Three- and four-year-olds are acquiring social and verbal skills at a rapid rate, and they are using these skills with their teachers, peers and caregivers to express their feelings and interests in new ways. Becoming a capable, communicative and autonomous person is a central goal of social-emotional growth at this age, along with a developing awareness of one’s own feelings and the ability to empathize with others and act with care and compassion. Young children begin with learning to trust the new school environment and the adults and children that inhabit it. They start to find ways to express themselves as effectively and positively as possible. Teachers use the Second Step curriculum to help teach and model ways of identifying and regulating feelings, solving conflicts and internalizing social rules and values. The complex and delightful world of friendship and imaginative play is discovered and explored, and the norms of belonging to a group are built. Taking care of yourself, developing patience and persistence, and beginning to engage in the compromises needed for authentic cooperation are daily successes and also long-term projects.

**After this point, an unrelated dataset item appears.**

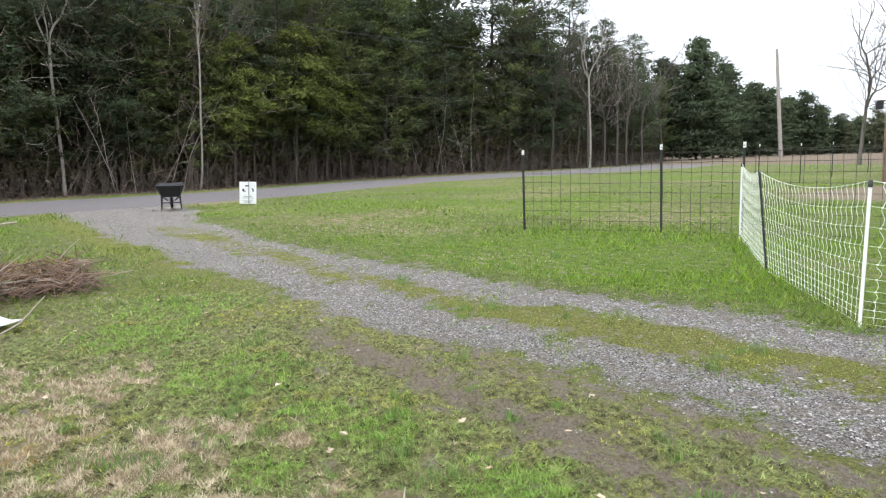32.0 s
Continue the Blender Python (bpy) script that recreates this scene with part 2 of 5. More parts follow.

Five- and six-year-olds are energetic explorers of their environment. They are active do-ers, makers, learners and players who need to move their bodies and explore their world with all their senses. They especially enjoy doing this with friends, and they begin to play more cooperatively, with greater understanding about rules and fairness. Their dramatic play, block play and physical games illuminate moments of compassion, cooperation and social maturity alongside quarrels and argument. We start by establishing classroom environments that are emotionally safe places for children, where supportive interactions and trust are the norm. From this foundation, teachers support children to build ownership of the class rules, routines and responsibilities, to understand the give-and-take of fair play (e.g., turn-taking, tagging, negotiating or following the rules of a game) and to advocate for themselves and others. Other important social-emotional work at this age includes learning to work cooperatively with a group and following norms for listening, discussing and participating in the range of learning tasks and activities. Teachers guide this learning both informally through daily interactions and formally through planned lessons and activities. The Second Step curriculum also supports the teaching of these skills.
Seven- and eight-year-olds are brimming with big ideas, amazement and curiosity; they tend to prefer group activities in work and play even while they are also becoming increasingly independent. New awareness and sensitivity is developing in regard to self and others – they may be critical or competitive when it comes to performance, ability, physical and personal qualities – and need support and modeling in how to express this awareness in ways that are inclusive, helpful and not hurtful. To successfully navigate the social and academic environment, this age demands greater skills in executive function and self-regulation. Class meetings are a forum for practicing inclusion and empathy, and for developing shared rules and values, as well as for learning about the diversity of opinions, identities, experiences and feelings. Students learn to respectfully consider other viewpoints while working to create a collaborative work community. Learning how one’s behavior impacts others, and how others might feel, is a foundation for conflict resolution, inclusion and cooperation. We encourage children to build self-awareness, confidence and impulse control as they gain a balanced sense of autonomy and group membership. The Second Step curriculum supports the teaching of pro-social behaviors and self-regulation. Students begin to step into some new leadership roles, such as big buddies for younger students, or as library or classroom helpers around the school.
Nine- and ten-year-olds are blossoming in their intellectual interests, eager to seek out explanations for how and why things work and are more interested in the bigger world issues of justice and fairness. New social challenges arise with this awareness, as do new opportunities for leadership, compassion and community mindedness. Regular class meetings are a forum for exploring social issues, participating in a democratic process, discussing diversity and identity, planning class events and celebrations, and generating solutions to problems. Students develop personal responsibility and effective work and study habits within the community-minded context of the classroom. They learn to be an advocate for their learning and to demonstrate empathy and concern for others. Students broaden their emotional vocabulary and practice communication strategies for solving conflict, dealing with a range of feelings and the ups and downs of daily life. Mistakes and conflicts provide opportunities to learn, build resilience, restore trust and generate solutions. Second Step’s Anti-Bullying Curriculum is used at this level to teach students how to identify and manage peer pressure, how to deepen skills of inclusion and conflict resolution, and how to prevent social and physical aggression. Students contribute to the larger school community as mentors for younger students, classroom helpers and volunteers in the library; they also take on leadership roles for building and school assemblies, tours and events.